Thursday, 8 May 2008

Business Opportunity – The Mobility Value Chain - New Consumer & Industrial Structures for New Challenges & New Solutions

At the dawn of the electric car appears to break, 100 years after a previous false dawn, an array of new vehicles and business models have emerged. The banking community will be scoping the ‘electric terrain’ to identify specific opportunities, those debuted new-carmakers that offer most promise.

But beyond the singular world of new-energy cars, investment specialists should also look to the ‘inter-dependability’ of all mobility devices served electrically, and possibly construct a world of new, expanded functionality and associated business models.

The new green auto-makers are staking their plots across the vehicle segment and powertrain type landscape. Early ventures that we’ll witness either grow, fade, willingly consolidate or perhaps (as seen with the Tesla-Fisker IPR legal battle) hostile takeovers of product line and asset-base. [It could be postulated that Tesla seeks to use a legal win to gain a speedy route - via Fisker’s premium saloon – to realise its own WhiteStar proposal. Based on BMW platform it would provide Tesla with the massive key technologies alliance with a respected, advanced VM]

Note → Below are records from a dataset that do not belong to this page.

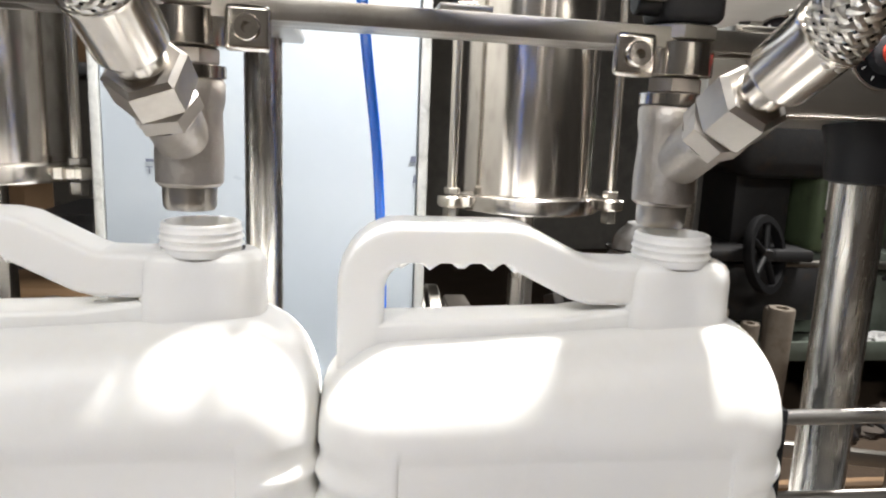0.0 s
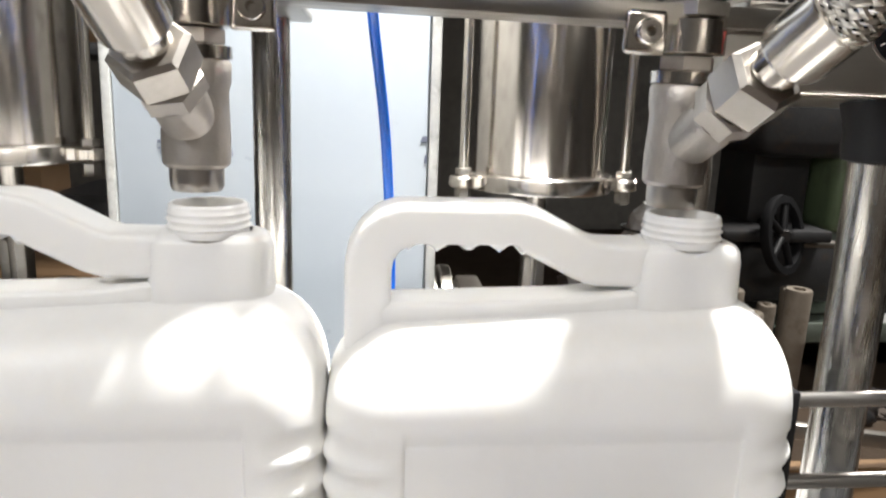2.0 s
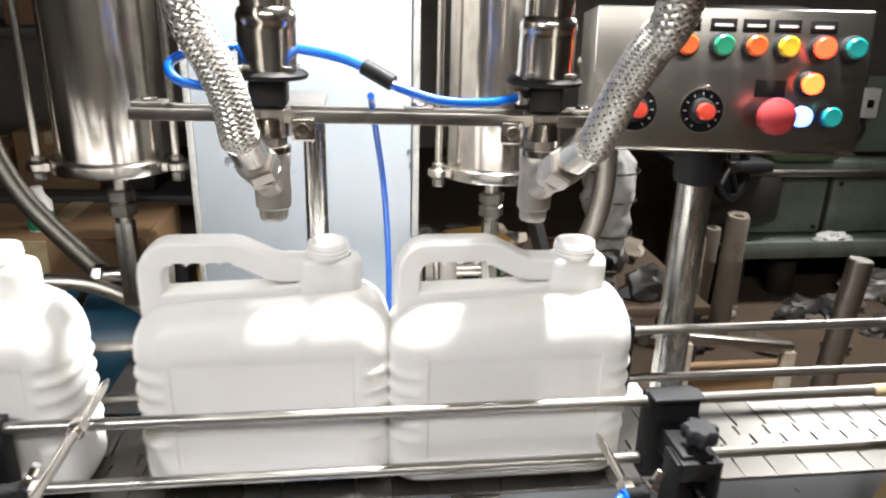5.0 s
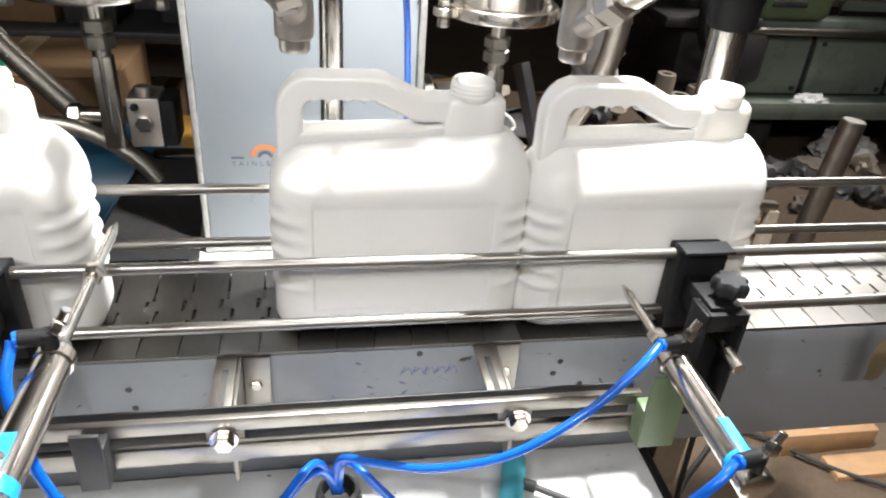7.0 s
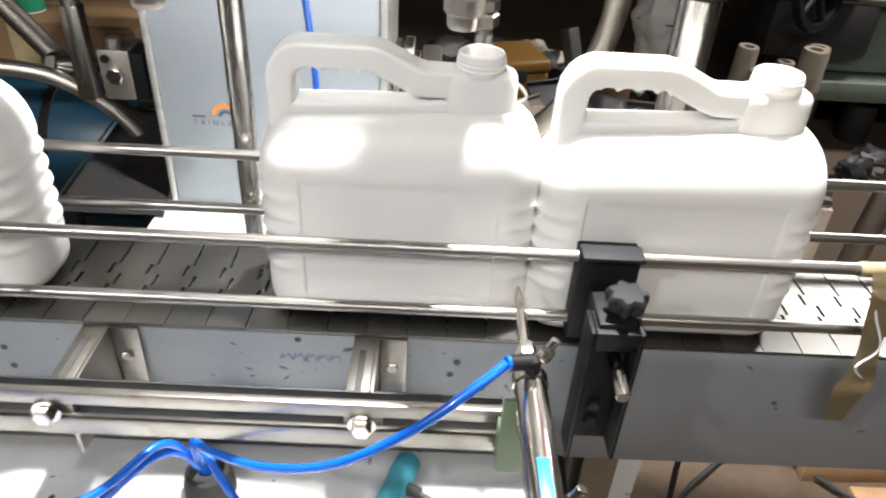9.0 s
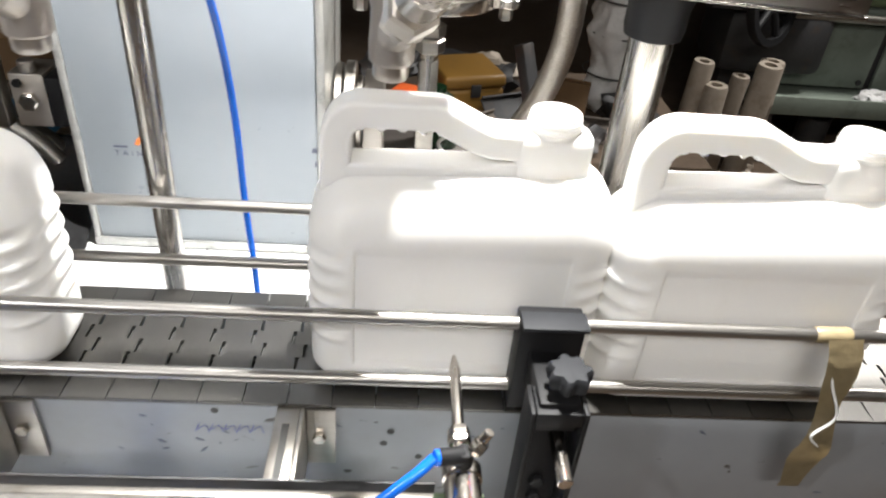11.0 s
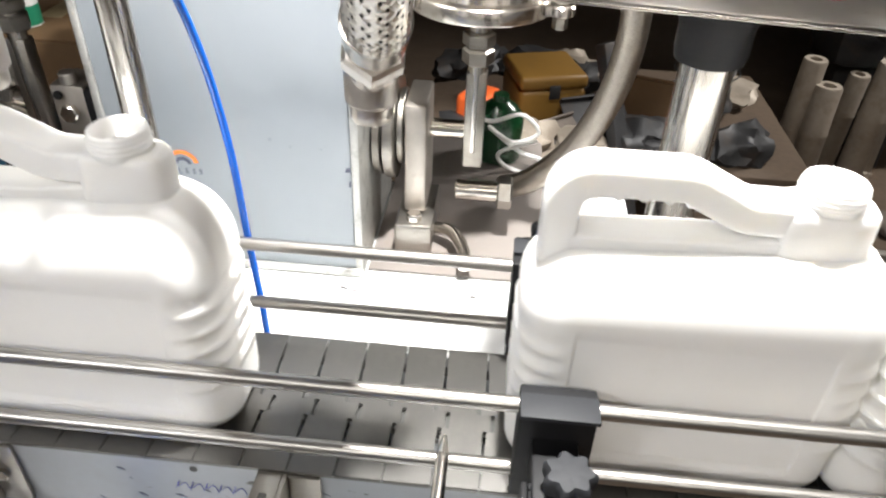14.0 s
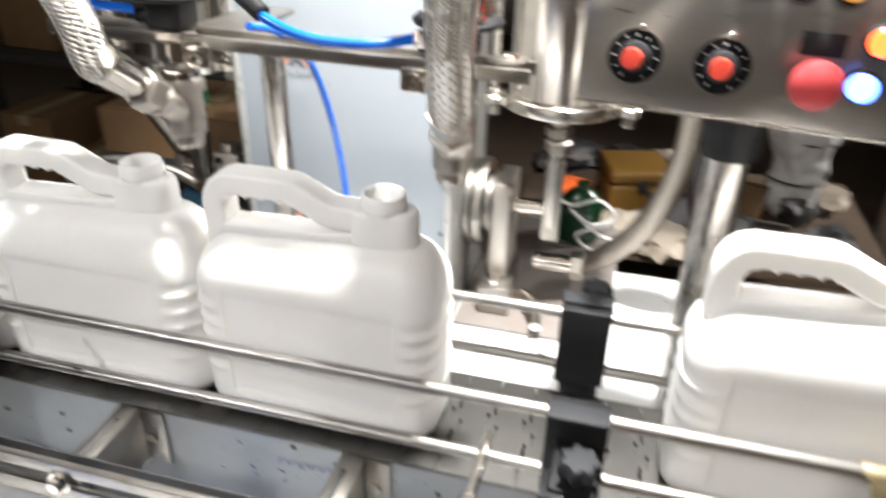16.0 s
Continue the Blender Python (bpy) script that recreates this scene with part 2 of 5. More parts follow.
def along(a, b):
    """A pose whose z runs from a to b, at a."""
    a, b = Vector(a), Vector(b)
    return Matrix.Translation(a) @ (b - a).to_track_quat("Z", "Y").to_matrix().to_4x4()


def rod(a, b, r, n=20, bevel=0.0, bm=None):
    h = (Vector(b) - Vector(a)).length
    e = min(bevel or r * 0.12, h * 0.3)
    return lathe([(r - e, 0), (r, e), (r, h - e), (r - e, h)], n, bm, along(a, b))


def hexnut(a, b, r, bm=None, spin=0.0):
    h = (Vector(b) - Vector(a)).length
    return lathe([(r * 0.86, 0), (r, h * 0.12), (r, h * 0.88), (r * 0.86, h)], 6, bm, along(a, b) @ pose(0, 0, 0, 0, 0, spin))


def curve_points(pts, n):
    """A smooth line through pts in n steps."""
    P = [Vector(p) for p in pts]
    P = [2 * P[0] - P[1]] + P + [2 * P[-1] - P[-2]]
    out = []
    segs = len(P) - 3
    for i in range(n + 1):
        u = i / n * segs
        k = min(int(u), segs - 1)
        t = u - k
        a, b, c, d = P[k:k + 4]
        out.append(0.5 * ((2 * b) + (c - a) * t + (2 * a - 5 * b + 4 * c - d) * t * t + (3 * b - a - 3 * c + d) * t ** 3))
    return out


def frames_along(line):
    """A turn-free frame at each point of a line."""
    fr = []
    up = Vector((0.31, 0.77, 0.2)).normalized()
    for i, p in enumerate(line):
        d = (line[min(i + 1, len(line) - 1)] - line[max(i - 1, 0)]).normalized()
        s = up.cross(d).normalized()
        up = d.cross(s).normalized()
        fr.append((p, s, up, d))
    return fr


def hose(pts, r, steps=40, n=14, bm=None, ripple=0.0):
    b = bmesh.new()
    rings = []
    for i, (p, s, u, d) in enumerate(frames_along(curve_points(pts, steps))):
        q = r * (1 + (ripple if i % 2 else 0))
        rings.append([b.verts.new(p + s * q * math.cos(2 * math.pi * k / n) + u * q * math.sin(2 * math.pi * k / n)) for k in range(n)])
    for a, c in zip(rings, rings[1:]):
        for k in range(n):
            b.faces.new((a[k], a[(k + 1) % n], c[(k + 1) % n], c[k]))
    b.faces.new(rings[0][::-1])
    b.faces.new(rings[-1])
    return joined(bm, b)


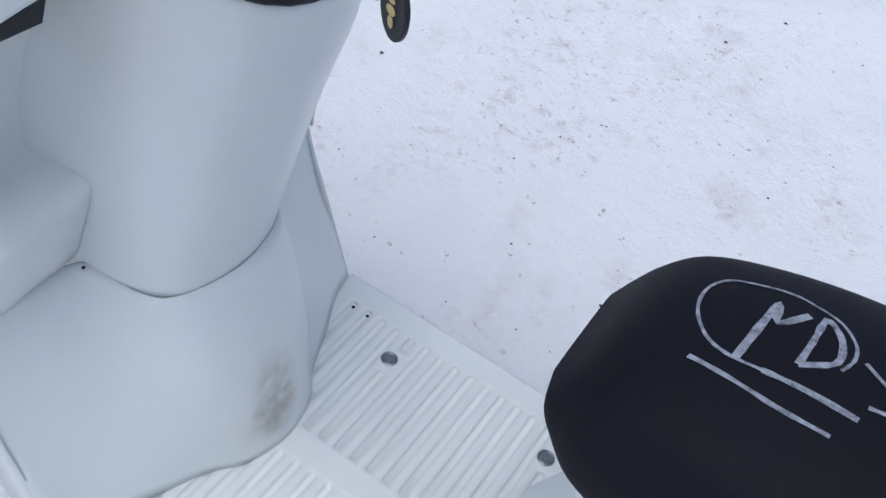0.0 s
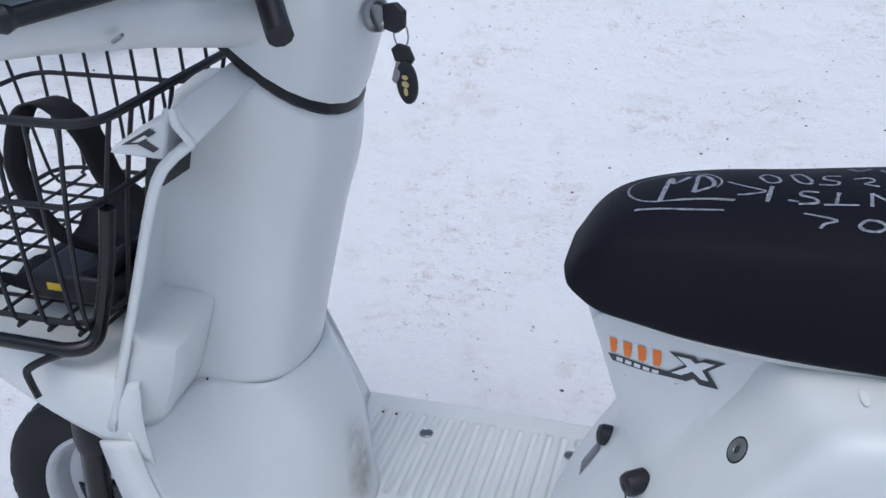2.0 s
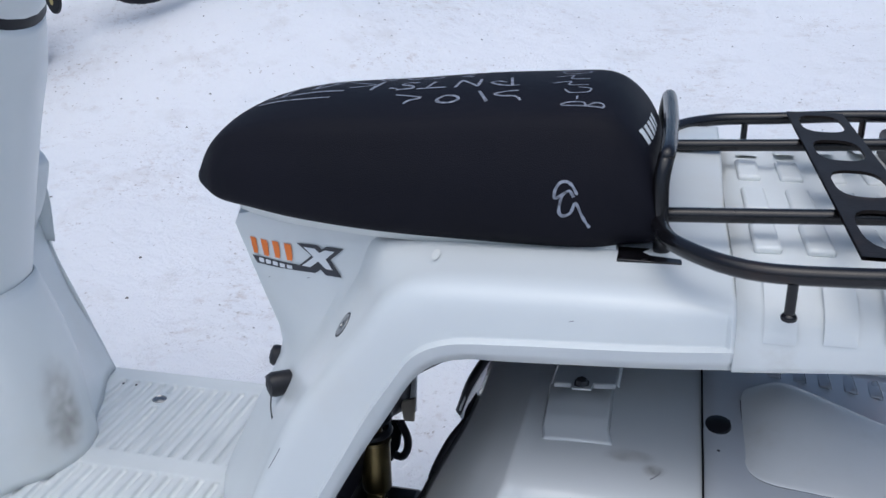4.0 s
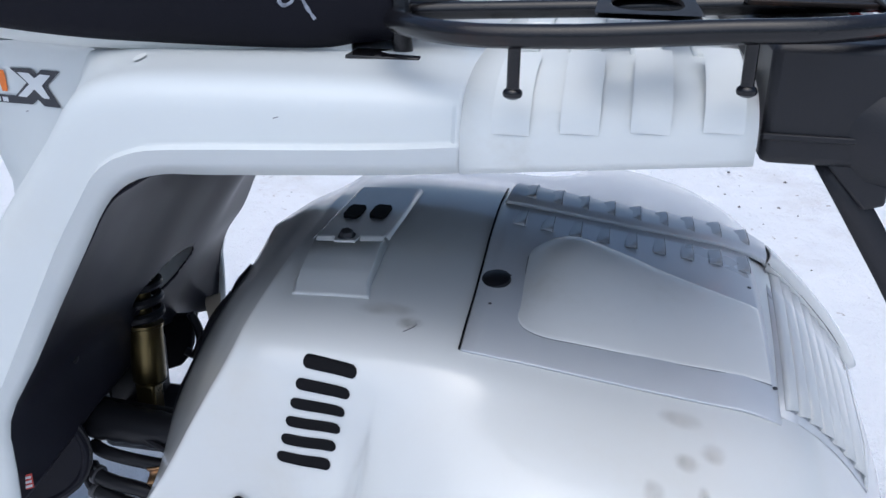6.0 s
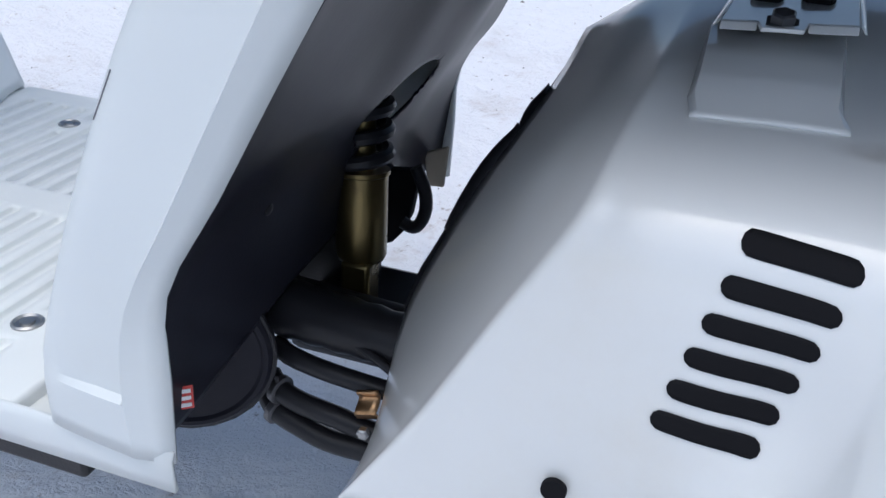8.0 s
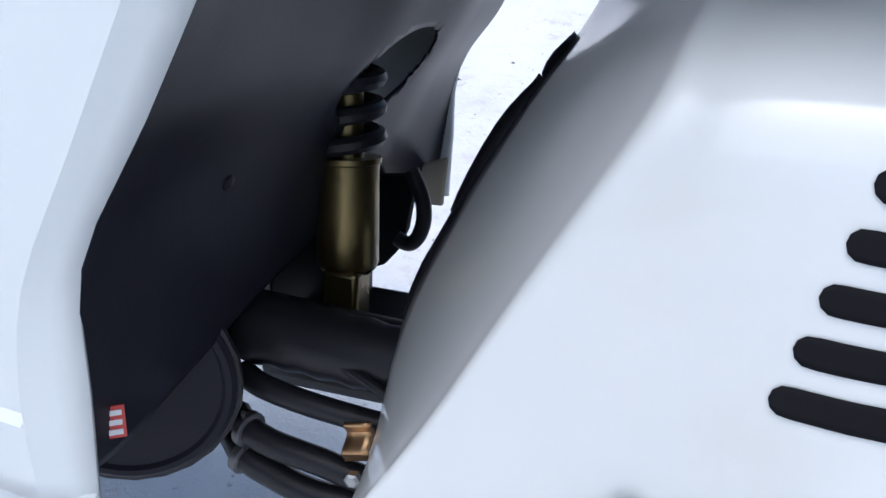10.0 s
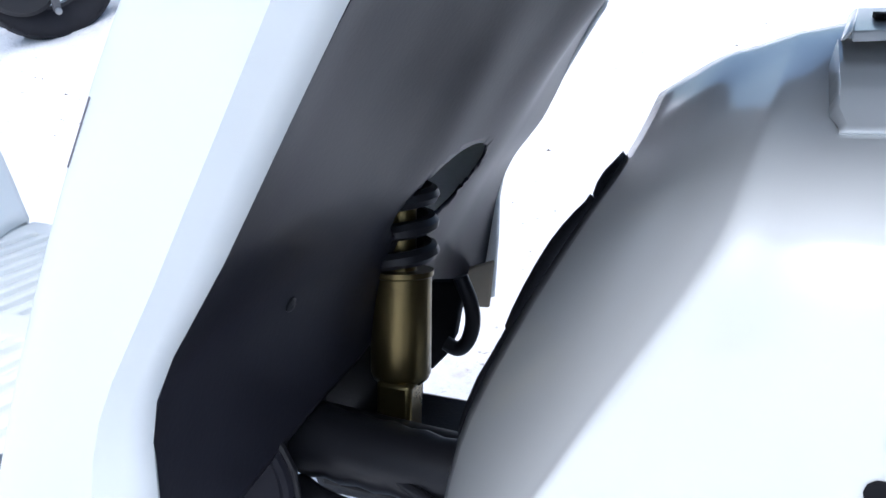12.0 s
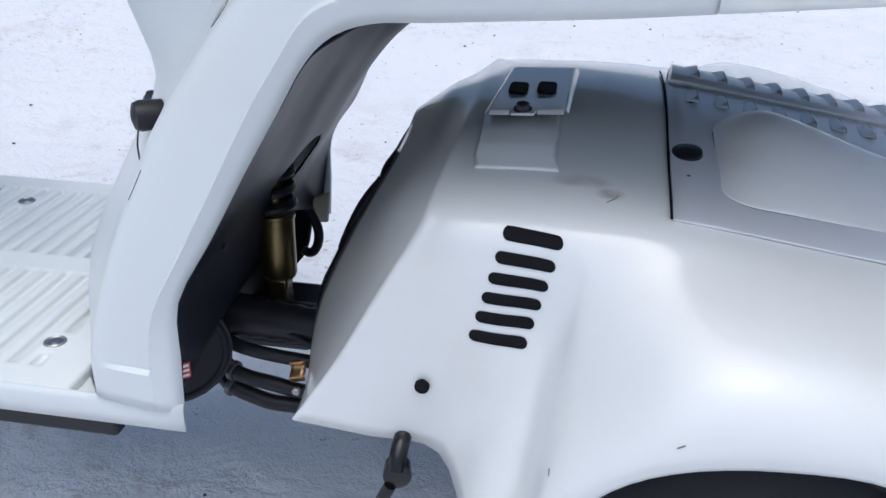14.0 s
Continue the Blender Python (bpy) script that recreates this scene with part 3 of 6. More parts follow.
# steering column cover and leg shield
COLUMN = [
    [(-0.476, -0.112, 0.455), (-0.436, -0.092, 0.455), (-0.384, -0.082, 0.455), (-0.352, -0.064, 0.455), (-0.340, -0.034, 0.455), (-0.336, 0, 0.455)],
    [(-0.470, -0.115, 0.500), (-0.430, -0.096, 0.506), (-0.375, -0.086, 0.506), (-0.342, -0.068, 0.506), (-0.328, -0.034, 0.506), (-0.324, 0, 0.506)],
    [(-0.462, -0.117, 0.572), (-0.422, -0.099, 0.572), (-0.362, -0.089, 0.572), (-0.328, -0.070, 0.572), (-0.312, -0.034, 0.572), (-0.307, 0, 0.572)],
    [(-0.440, -0.120, 0.700), (-0.398, -0.104, 0.700), (-0.334, -0.093, 0.700), (-0.296, -0.071, 0.700), (-0.278, -0.034, 0.700), (-0.272, 0, 0.700)],
    [(-0.415, -0.120, 0.800), (-0.372, -0.107, 0.800), (-0.312, -0.096, 0.790), (-0.272, -0.071, 0.780), (-0.254, -0.034, 0.775), (-0.248, 0, 0.774)],
    [(-0.388, -0.112, 0.872), (-0.350, -0.106, 0.894), (-0.306, -0.100, 0.884), (-0.265, -0.073, 0.846), (-0.247, -0.034, 0.831), (-0.241, 0, 0.828)],
]
column = sheet("column_cover", [mirrored(r) for r in COLUMN], WHITE, scooter, 0.003, 4, 4, "white steering column cover", angle=60)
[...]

This is just one example of the dynamic new world, whether from engineering, organisational, M&A or IPR litigation standpoints. As the stable of emerging new-energy cars demonstrate, the once scoffed political, entrepreneurial and corporate will is gaining traction and more and more plots on the ‘electric car landscape’ will be claimed by minnows, populating the once barren region. Theoretically, the hussle and tussle of product and venture growth will attract the interests of traditional VMs (as we’ve seen with R&D companies becoming swallowed) and possibly additional interest from a new crop of brand-centric, multi-sector, multi-activity Brand Enterprises (eg Virgin to Easy.com to Apple to….perhaps even a Chinese name like Lenovo). The VC & PE backers would be happy to see their exit from what should be sizeable value-creation exercises, no doubt with post-sale retained interests, whether via trade sale, onward PE interests, newcomer brands or eventual latter-day IPO.

If that’s the basic picture for electric vehicle companies, what of the conjecture that these enterprises (one or more) could act as a central link in a new ‘electric-mobility-framework’, with an inherently meshed value-chain?

investment-auto-motives believes that if transportational aspect of the CO2 challenge is taken to a natural conclusion, that a full spectrum of electric mobility solutions would be the sine quo none of a forward thinking company; whether a reborn industrialist like GE (General Electric), a lifestyle brand group like Virgin, perhaps Sony looking for electrical device extensions or complete ambitious newcomer like Project Better Place. Indeed the optimum route could well be an amalgamation of 2 or more parties.

Given present-day and future forecasts of economic, geo-political and energy price/security conditions there are very good micro and macro reasons to see the emergence of the electric car against a bigger mobility backdrop, and the context for a conceptual electric mobility network at consumer level and relative framework at the industrial level.

This high-impact wave of change could be argued as invisibly underway, if indeed investment/commercial/academic decision-makers open their mindsets to see the inter-linked solutions base (or value chain) slowly emerging if one puts the electric mobility jigsaw together – from the personal through private and into mass transit: from the innovative Segway, to electric wheelchairs & buggies for the infirm, to electric assist bicycles, to e-mopeds, e-motorcycles, e-trikes, e-cars, e-trucks, e-buses, e-trams and e-trains….[but e-planes maybe on the distant horizon!]

Now at first glance, this may conjure-up images of a centrally planned, clinically sanitised, homogenius ‘Logans Run’ transport environment, but reactionary (and plainly unrealistic) populist ‘sci-fi’ visions apart, such a mechanically interlinked and functionally inter-meshed transport solutions would be the ideal for meeting the CO2 challenge.

However, from the current state of mobility fragmentation such theoretical idealism looks far off but that thought would be nirvana for progressive, ‘Silicon Valley-esque’ technology industrialists. From his/her viewpoint a singular electro-mechanical solution would provide massive opportunities for a raft of new customer products based on a technological & industrial convergence and massive economies of scale. Indeed the ‘mobility landscape’ could be exactingly cultivated.

As to whom the spoils of such a revolution could go depends greatly on those who seek a way forward in devising a plan and critically moulding the right technical basis (whether L-ion, Polymer-based or even advanced Ethanol packs) merged with manufacturing scale-ability for massive output. (Such a specific ‘electric energy’ start-point would obviously have major implications for the range of vehicle designs).

But nevertheless, it begs the question…”could an Elephant like General Electric jump to create inter-vehicle segways with the vision of finding a Better Place?”